Technology & Science

Canada would honour climate deal: Harper

Prime Minister Harper says Canada would support any binding intermational agreement on greenhouse gases that emerges from the Cancun climate talks.
Activists from, an environmental protection group, sit at a partially submerged table in Cancun on Friday as they pretend to represent countries fighting for survival in the battle against climate change. Prime Minister Stephen Harper says Canada will support any binding international agreements from the Cancun climate change conference. ((Jorge Silva/Reuters))

Prime Minister Stephen Harper says Canada would support a binding international agreement to reduce greenhouse gases.

Harper spoke in Nova Scotia on Friday as delegates at a climate-change conference in Cancun, Mexico, scrambled to hammer out a number of deals in the meeting's final hours.

Harper, whose government is often criticized for its stance on greenhouse-gas emissions, said Canada would honour the pact if such an agreement is reached.

Prime Minister Stephen Harper, pictured at an event in Nova Scotia on Friday, says he wants to see the world achieve a legally binding agreement to regulate and reduce greenhouse gas emissions. ((CBC))

"Canada's objectives at this conference are clear and that is that we want to see the world achieve a legally binding agreement to regulate and control and reduce greenhouse gas emissions for all major emitters of the planet, including Canada," he said. "Canada is willing to participate in that."

Harper also called for an effort to push countries not interested in reducing emissions back to the table.

"There are other countries that do not support that objective. … In some of those cases, and I'm talking about very big emitters, they don't even support the measurement of greenhouse gas emissions let alone the control of them.

"I just say to anybody who is reasonably minded, let's focus on efforts on pushing the guys who aren't wanting an agreement to get to the table and get an agreement."

Non-stop talks

Climate negotiators laboured nonstop through the night and into their final day Friday, bargaining intensely over draft accords and seeking small, but essential steps to stem global warming.

The United Nations talks wrap up Friday evening.

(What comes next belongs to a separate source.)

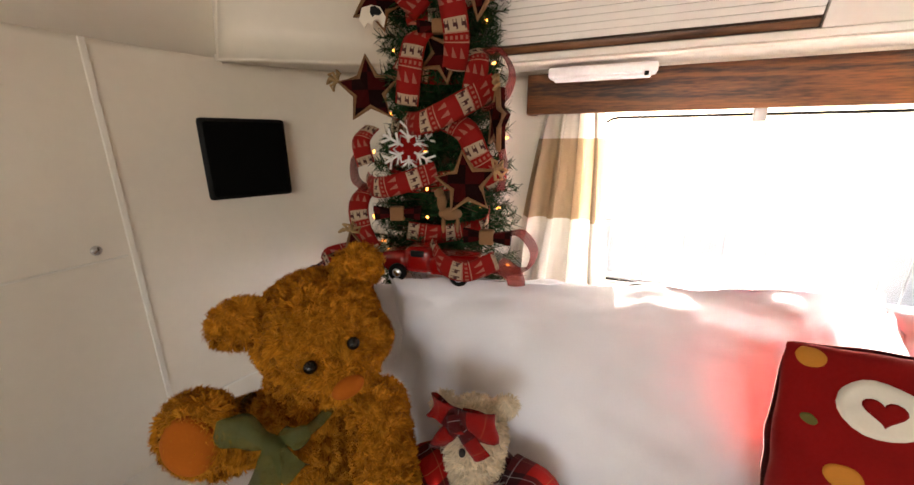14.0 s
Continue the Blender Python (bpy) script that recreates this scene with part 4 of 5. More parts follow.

They were intended as a followup to last year's Copenhagen summit, where countries tried to reach an agreement on reducing greenhouse gas emissions to replace the Kyoto Protocol, which expires in 2012.

During the two-week Cancun meeting, negotiators have debated whether to create a fund of $100 billion US a year for developing countries threatened by altered weather patterns, and give them the technology to leapfrog old petroleum-based economic development in favour of clean energy.

A meeting of all 193 countries planned for Friday morning to report on the overnight talks was repeatedly delayed as delegates continued wrangling behind closed doors.

In a late-night session Thursday, negotiating groups spelled out the progress they had made settling some disputed wording and clauses. But they reported that many issues remained to be sorted out.

One issue, related to pledges by industrial and developing countries to rein in emissions of heat-trapping gases, appeared deadlocked.

China and U.S. at odds

China and the U.S. were bickering over rules for countries to report actions curbing greenhouse gases and submit them to international scrutiny.

Even the forestry program, which had been touted as one of the easiest potential deals at Cancun, met last-minute hurdles over how to make sure that the rights of indigenous communities are safeguarded.

Off the agenda was any proposal for industrial countries to ramp up the modest pledges they made at the Copenhagen meeting for reducing greenhouse gas emissions that are causing a measurable rise in the Earth's average temperature.

That summit failed to produce a hoped-for overarching climate pact and instead concluded with a three-page political document, the Copenhagen Accord.

The 27-nation European Union wants language specifying that emissions pledges over the last year fall short of what scientists say is necessary to keep the Earth from overheating to dangerous levels.

A key issue of contention was whether to make the post-Copenhagen national emissions pledges legally binding, and in what kind of document.

The answer to those questions would determine the fate of the Kyoto Protocol, the 1997 document that set reductions targets for 37 wealthy countries and expires in 2012. The United States rejected Kyoto — the only industrialized country to do so — because it didn't require fast-growing economies such as China and India to limit their emissions.